Friendship is a checksum

Colin Steele, on the difficulties of communicating what you mean:

Meaning is heavy stuff. And, as it turns out, difficult to transmit using language. Why? Because language (words) sits one level of indirection away from the models themselves. Follow me, here.

We have the thing itself. We’ll stick with “apple”. Out there, somewhere, is the apple we’re talking about. Then, one level removed from that, are the sensory experiences associated with that apple. (Level of indirection: 1). Aggregated in your head is that sensory input, memories, associations, etc — the mental model of that apple. (Indirection now 2.) Then there is the word I slap onto that model – “apple”. Note that the word represents the model, but isn’t the model itself. (Indirection: 3.) Phew. We’re three hops from the damn piece of fruit, and just getting rolling…

Now I try to talk about the apple. I use the word apple, and a bunch of other words that are intended to connect the dots – make the same associations for your version of “apple” as I have attached to mine. Again, add a level of indirection. (4.) You aggregate into your “apple” model. (5.) You slap the word “apple” on that model. (6.)

Yep. That’s lossy. Your copy of the “apple” model that I’ve tried to convey to you sits about 6 hops away from the thing itself. Maybe more, I’m not sure. And there are no checksums.

That nicely sums up the way that meaning gets lost as it moves from one person to another. Colin then suggests that storytelling is the most effective tool to protect against meaning-loss, and the most compressed version of a story is a metaphor:

Then, invent a defining, central story. A system metaphor captures the essence of the system in the most effective communication tool we have – the story.

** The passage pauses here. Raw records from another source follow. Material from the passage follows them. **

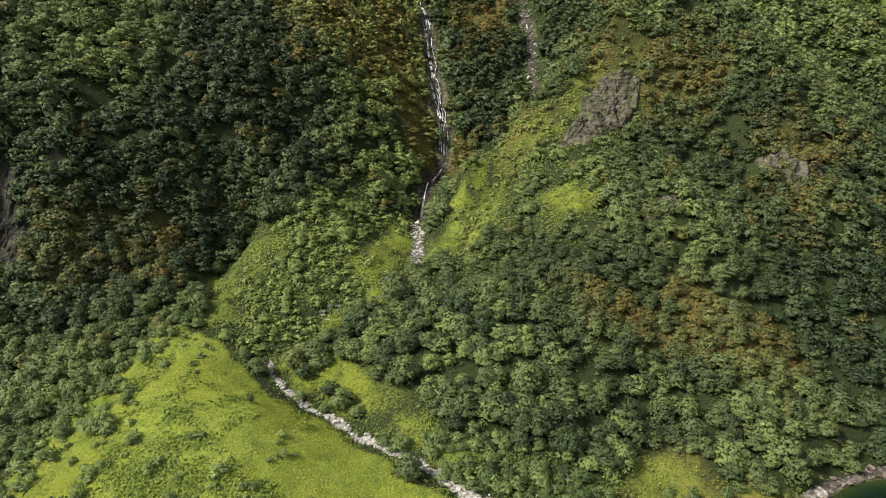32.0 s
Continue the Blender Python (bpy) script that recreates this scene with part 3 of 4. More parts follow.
def woods_share(px, py):
    """How thickly trees stand, how large, how light (slope shade included) and how dry they are."""
    c = cover(px, py)
    d = reach(px, py, COAST)
    land = inside(px, py, LAND)
    gully = np.minimum(np.minimum(reach(px, py, FALL), reach(px, py, EAST_GULLY) - 0.8), reach(px, py, FAR_GULLY) + 0.4)
    brook = reach(px, py, BROOK)
    open_ground = np.maximum(soft_ring(px, py, MEADOW, 3), np.maximum(c["pale"], 0.85 * c["rock"]))
    open_ground = np.maximum(open_ground, np.maximum(soft_ring(px, py, BARE[0], 3), 0.75 * soft_ring(px, py + 6, BARE[0], 4)))
    for ring, bare in zip(GLADES, (1, 1, 1, 0.95, 0.9, 0.85, 0.92, 0.45, 0.4, 0.9)):
        open_ground = np.maximum(open_ground, bare * soft_ring(px, py, ring, 6))
    share = np.clip(1 - 1.5 * np.clip(open_ground - 0.08, 0, 1), 0, 1) * land * np.clip((d - 2.5) / 1.5, 0, 1) * np.clip((gully - 2.8 + 1.2 * bumps(px, py, 5, 46)) / 2, 0, 1) * np.clip((brook - 3) / 1.5, 0, 1)
    willow = soft_ring(px, py, [(2, 48), (14, 44), (24, 34), (32, 25), (46, 26), (52, 34), (50, 44), (38, 54), (12, 62), (-6, 62)], 5)
    fringe = np.clip(1 - (reach(px, py, MEADOW + MEADOW[:1]) - 2) / 12, 0, 1) * (px < -55)
    knoll, face = soft_ring(px, py, KNOLL_TOP, 6), soft_ring(px, py, SPUR_FACE, 8)
    bank = np.max([soft_ring(px, py, r, 4) for r in FALL_BANK], 0)
    share = share * (1 - 0.97 * willow) * (1 - 0.55 * fringe) * (1 - 0.8 * knoll) * (1 - 0.5 * face) * (1 - 0.3 * bank) * ~((d < 13) & (px > -104) & (px < 50) & (py < 36)) * ~((px > 42) & (px < 64) & (py < 47))
    ridge = soft_ring(px, py, GLADES[6], 14)
    spine = np.exp(-(reach(px, py, CREST[2:] + [(92, 246), (102, 268)]) / 12) ** 2)
    scrub = np.max([knoll, 0.7 * spine, willow, 0.75 * c["dry"], 0.8 * fringe, 0.6 * ridge, 0.75 * face], 0)
    east = np.clip((px - 0) / 40, 0, 1)
    # leaf tint: paler or darker growth, with each district's light and shade put in
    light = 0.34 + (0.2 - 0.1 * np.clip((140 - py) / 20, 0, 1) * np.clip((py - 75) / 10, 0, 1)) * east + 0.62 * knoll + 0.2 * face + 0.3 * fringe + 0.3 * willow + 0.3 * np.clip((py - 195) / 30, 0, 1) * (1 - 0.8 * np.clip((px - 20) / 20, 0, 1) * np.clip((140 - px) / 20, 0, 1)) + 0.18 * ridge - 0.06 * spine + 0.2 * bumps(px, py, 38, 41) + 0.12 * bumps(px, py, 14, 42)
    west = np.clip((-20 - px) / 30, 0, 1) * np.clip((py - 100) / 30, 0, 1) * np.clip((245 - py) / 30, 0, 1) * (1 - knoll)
    # same bumps as the ground: ridges paler, hollows darker, relief shading in colour
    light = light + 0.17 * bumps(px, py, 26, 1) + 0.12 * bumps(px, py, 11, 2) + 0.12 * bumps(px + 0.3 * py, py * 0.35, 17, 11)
    # west slope and gullies darker: their shade is put into the tint
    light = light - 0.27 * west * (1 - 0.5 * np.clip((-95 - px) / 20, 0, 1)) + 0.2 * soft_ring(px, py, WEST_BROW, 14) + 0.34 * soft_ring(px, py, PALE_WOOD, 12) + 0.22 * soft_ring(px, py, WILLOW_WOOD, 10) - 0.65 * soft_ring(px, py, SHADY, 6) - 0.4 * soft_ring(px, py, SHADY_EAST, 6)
    # further districts raised or lowered in tint to carry their brightness
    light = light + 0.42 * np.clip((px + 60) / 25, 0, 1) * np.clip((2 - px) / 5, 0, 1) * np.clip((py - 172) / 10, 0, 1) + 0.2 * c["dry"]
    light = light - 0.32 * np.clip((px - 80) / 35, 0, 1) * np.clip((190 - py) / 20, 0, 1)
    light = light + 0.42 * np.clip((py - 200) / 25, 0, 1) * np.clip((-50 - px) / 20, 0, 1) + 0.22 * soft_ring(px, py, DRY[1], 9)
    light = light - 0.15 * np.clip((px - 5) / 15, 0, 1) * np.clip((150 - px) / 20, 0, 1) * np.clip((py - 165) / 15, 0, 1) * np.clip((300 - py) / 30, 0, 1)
    light = light + 0.12 * np.clip((px + 75) / 10, 0, 1) * np.clip((2 - px) / 5, 0, 1) * np.clip((py - 95) / 10, 0, 1)
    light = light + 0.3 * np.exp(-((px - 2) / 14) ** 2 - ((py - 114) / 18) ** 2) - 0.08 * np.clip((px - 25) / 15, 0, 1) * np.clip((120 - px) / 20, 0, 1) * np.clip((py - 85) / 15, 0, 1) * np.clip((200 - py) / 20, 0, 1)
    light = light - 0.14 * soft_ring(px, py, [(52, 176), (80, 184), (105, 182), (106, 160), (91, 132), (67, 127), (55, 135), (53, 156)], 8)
    return share, scrub, light, c["dry"]


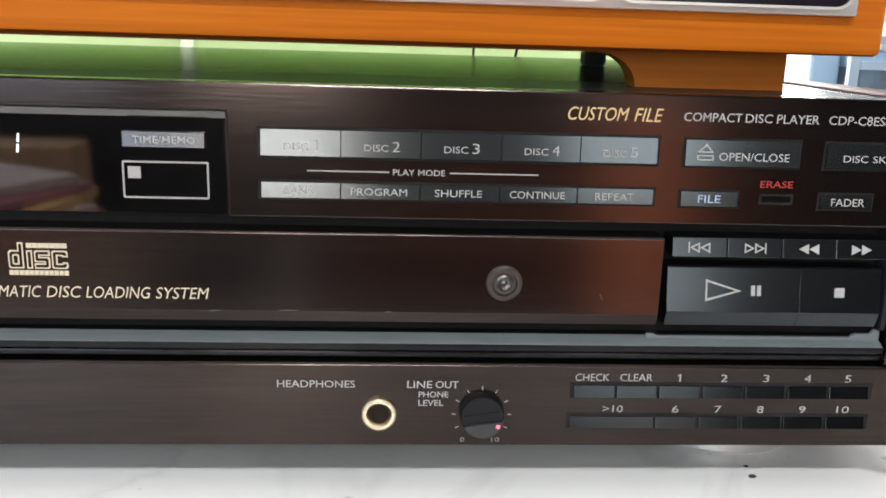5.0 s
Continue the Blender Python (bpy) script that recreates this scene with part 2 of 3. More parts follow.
def along_x(profile, x0, x1, bevel=0.0):
    """A bar whose (y, z) outline runs along x."""
    bm = bmesh.new()
    a = [bm.verts.new((x0, y, z)) for y, z in profile]
    b = [bm.verts.new((x1, y, z)) for y, z in profile]
    bm.faces.new(a)
    bm.faces.new(b[::-1])
    n = len(a)
    for i in range(n):
        bm.faces.new((a[i], b[i], b[(i + 1) % n], a[(i + 1) % n]))
    bmesh.ops.recalc_face_normals(bm, faces=bm.faces)
    return bevelled(bm, bevel)


def along_y(outline, y0, y1, bevel=0.0, bm=None):
    """A plate whose (x, z) outline runs along y."""
    bm = bm or bmesh.new()
    a = [bm.verts.new((x, y0, z)) for x, z in outline]
    b = [bm.verts.new((x, y1, z)) for x, z in outline]
    bm.faces.new(a)
    bm.faces.new(b[::-1])
    n = len(a)
    for i in range(n):
        bm.faces.new((a[i], b[i], b[(i + 1) % n], a[(i + 1) % n]))
    bmesh.ops.recalc_face_normals(bm, faces=bm.faces)
    return bevelled(bm, bevel)


def rounded(x0, x1, z0, z1, r, n=6):
    out = []
    for cx, cz, a0 in ((x1 - r, z1 - r, 0), (x0 + r, z1 - r, 90), (x0 + r, z0 + r, 180), (x1 - r, z0 + r, 270)):
        for i in range(n + 1):
            a = radians(a0 + 90 * i / n)
            out.append((cx + r * math.cos(a), cz + r * math.sin(a)))
    return out


def frame_plate(outer, inner, y0, y1):
    """A flat rim between two outlines of equally many corners."""
    bm = bmesh.new()
    n = len(outer)
    rings = [[bm.verts.new((x, y, z)) for x, z in o] for o, y in ((outer, y1), (outer, y0), (inner, y0), (inner, y1))]
    for k in range(4):
        a, b = rings[k], rings[(k + 1) % 4]
        for i in range(n):
            bm.faces.new((a[i], a[(i + 1) % n], b[(i + 1) % n], b[i]))
    return bm


def lathe(cx, cz, profile, n=40, y_axis=True):
    """Rings of (radius, y) turned about an axis along y through (cx, cz)."""
    bm = bmesh.new()
    rings = []
    for r, y in profile:
        rings.append([bm.verts.new((cx + r * math.cos(2 * math.pi * i / n), y, cz + r * math.sin(2 * math.pi * i / n))) for i in range(n)])
    for a, b in zip(rings, rings[1:]):
        for i in range(n):
            bm.faces.new((a[i], a[(i + 1) % n], b[(i + 1) % n], b[i]))
    if profile[0][0] > 1e-6:
        bm.faces.new(rings[0])
    if profile[-1][0] > 1e-6:
        bm.faces.new(rings[-1][::-1])
    return bm


def lathe_z(cx, cy, profile, n=40):
    bm = lathe(0, 0, profile, n)
    for v in bm.verts:
        v.co = Vector((cx + v.co.x, cy - v.co.z, v.co.y))
    return bm


def arc_band(cx, cz, r0, r1, a0, a1, y0, y1, n=28):
    out = [(cx + r1 * math.cos(radians(a0 + (a1 - a0) * i / n)), cz + r1 * math.sin(radians(a0 + (a1 - a0) * i / n))) for i in range(n + 1)]
    inn = [(cx + r0 * math.cos(radians(a0 + (a1 - a0) * i / n)), cz + r0 * math.sin(radians(a0 + (a1 - a0) * i / n))) for i in range(n + 1)]
    bm = bmesh.new()
    for y in (y0,):
        vo = [bm.verts.new((x, y, z)) for x, z in out]
        vi = [bm.verts.new((x, y, z)) for x, z in inn]
        for i in range(n):
            bm.faces.new((vo[i], vo[i + 1], vi[i + 1], vi[i]))
    r = bmesh.ops.extrude_face_region(bm, geom=bm.faces[:])
    for v in [g for g in r["geom"] if isinstance(g, bmesh.types.BMVert)]:
        v.co.y = y1
    return bm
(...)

This suggests to me the importance of having relationships that last a while. Friendship (or at least prolonged exposure to someone) acts as a kind of checksum. What is a checksum after all, but a pattern whose presence we’ve learned to expect? With old friends, we look for that pattern, we check what they are saying right now against the pattern we’ve seen in the past. If you try to tell me about an apple, and if we’ve known each other awhile, then I’ve all our previous conversations to refer back to. I can recall the conversations we’ve had about pears, grapes and oranges. Possibly I might remember that you prefer tart fruit to sweet, so I know your apple is probably more of a macoun and less of a mutsu – our previous conversations help me narrow down what kind of apple you mean.

This has an interesting implication for work, especially web development. It suggests areas where hiring freelance workers is perhaps inappropriate. To the extent that hiring freelance workers suggests loose, impermanent relationships, then freelancers are a bad choice for startups. Since long relationships make it slightly easier to communicate meaning, and since startups must wrestle constantly with defining their aims and goals, then startups are probably the kind of environment that should prefer long term workers instead of freelancers.

One other thing that this brings up, Colin is partly talking about the illusion of agreement.

illusion-small

Whenever this issue comes up, I’m reminded of 37 Signals philosophy of getting real. In terms of web work, getting real means that you should work with images, rather than functional specs:

Functional specifications documents lead to an illusion of agreement. A bunch of people agreeing on paragraphs of text is not real agreement. Everyone is reading the same thing, but they’re often thinking something different. This inevitably comes out in the future when it’s too late. “Wait, that’s not what I had in mind…” “Huh? That’s not how we described it.” “Yes it was and we all agreed on it — you even signed off on it.” You know the drill.

Functional specifications document are “yes documents.” They’re political. They’re all about getting to “yes” and we think the goal up front should be getting to “no.” Functional specs lead to scope creep from the very start. There’s very little cost in saying “yeah, ok, let’s add that” to a Word document.

As much as possible, you want to make your product real, as fast as possible, so that people in your company can argue over the actual thing, rather than their different conceptions of what that thing should be. If you have the time to build a simple prototype, you should do so. It is true, of course, that in a literal sense “there are no checksums” when 2 people are trying to communicate complex ideas to one another about what direction a software project should take. But there are ways to create checks, to ground the conversation as close to reality as possible, and images of how the software should look on screen is a good one. And simple prototypes of the interface is another good one. 2 people can go very far astray when they argue over words in a document, but when they are looking at an image of the interface, the image helps limit the number of places they can misunderstand each other.